The coolest cross training ever?

This week we went to Iceland for 4 nights. It’s somewhere I’ve always wanted to go and we planned the trip for Feburary hoping to see the Northern Lights. Unfortunately the weather was against us and we didn’t see the lights but we did have a great time and saw some fantastic sights all the same.

I had packed all my running gear with the full intention of getting out for a run but the combination of terrible weather – ice cold wind, rain and snow and the fact that it doesn’t get light until 9am meant that I didn’t manage to get out for a run. Not that my legs had a rest, we walked a lot, quite a lot through snow and were generally very active every day.

On Thursday I did what must rank among the coolest cross training ever. We went snorkeling in Silfra, a rift valley between the North American and Eurasian tectonic plates. It cuts through the Thingvellir National Park of Southwestern Iceland. I’ve only snorkelled once before and that was in Hawaii in warm tropical waters.

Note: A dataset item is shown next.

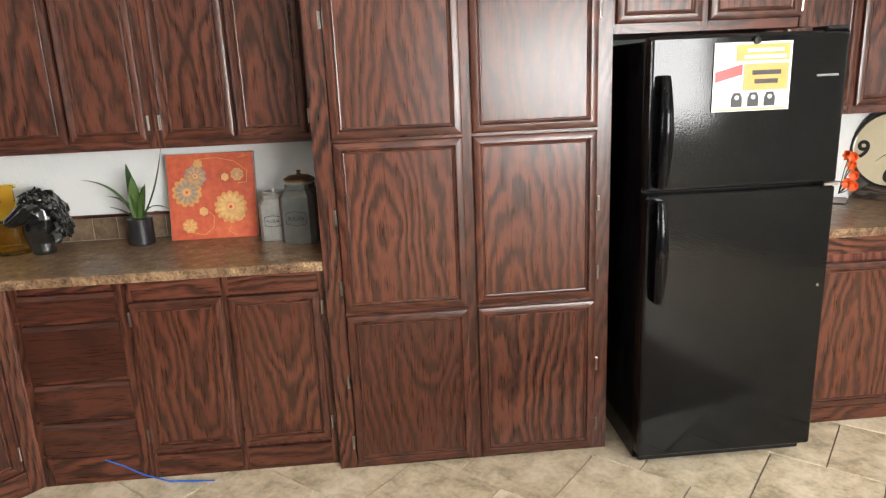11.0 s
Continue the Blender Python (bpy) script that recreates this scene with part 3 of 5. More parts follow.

This couldn’t have been further from that experience!

We were taken to the dive centre of Scuba Iceland where our guide for the morning, Finni, talked us through what we would be doing and then got us kitted out in our thermal ‘base layers’. Mine was a little on the large side!

He then drove us out of Reykjavik to Thingvellir, a 45 minute drive which took us through some amazing, snow covered countryside. After a quick toilet stop at the visitor centre we arrived at Silfra

We walked to the edge of the fissure to the place where we would soon enter the water and Finni took us through exactly what we would do and where we would swim. From the surface it all looked pretty unremarkable, I could see the water was clear but that was about it.

Back at the van we started the difficult process of getting into dry suits. These are large and cumbersome and we all needed assistance from Finni to get into them. It took a group of 4 of us about half an hour in total to get kitted up. I’ve got to say that it’s not the best of looks but with the temperature of the water at around 2 degree celsius I really wasn’t too concerned about asthetics!

After the suit came gloves, a hood and finally the all important mask and snorkel and after that it was off to the edge of the fissure to get into the water. I was brave and volunteered to go in first. After helping me get my fins on and making sure my mask was secure and watertight Finni pushed me off into the water and told me to ‘relax’ and have a look around.

As soon as I put my face in the water I realised what the fuss was about. The water was crystal clear and the visibility was fantastic. There are no fish in the water, just rocks and algae, so you might wonder what there was to look at. Unfortunately we didn’t have an underwater camera so I’ve found some pictures on the net to show you what we saw.

The colour of the water was just amazing. So many different shades of blue and green which changed as the depth of the water changed.

Once everyone was in the water we began to swim along the fissure. My feet were a little bit cold but apart from that I didn’t really think about the fact I was floating in near freezing water – it was so fascinating to see the colours in the water change as we moved along. To begin with there was a bit of a current to help us along but soon that changed and we needed to swim against a different current to move us in the right direction.

The dry suits gave us amazing buoyancy but also made moving around quite difficult so kicking our way along the fissure was actually quite hard work. But so worth the effort

After making our way through areas called the Blue Lagoon and The Cathedral we made a left turn and swam back towards the edge of the fissure to clamber out onto the rocks. We had been in the water for around 35 minutes and my legs were telling me that they’d had a pretty good workout!

Once out of the water we walked back to the bus and got out of the dry suits – a far easier process than getting into them. Finni produced hot chocolate and cookies – just what we needed to warm us up and replace some of our lost energy.

It was a great experience, something I’m really glad I’ve done and although I didn’t manage to run while I was in Iceland I certainly did some very ‘cool’ cross training!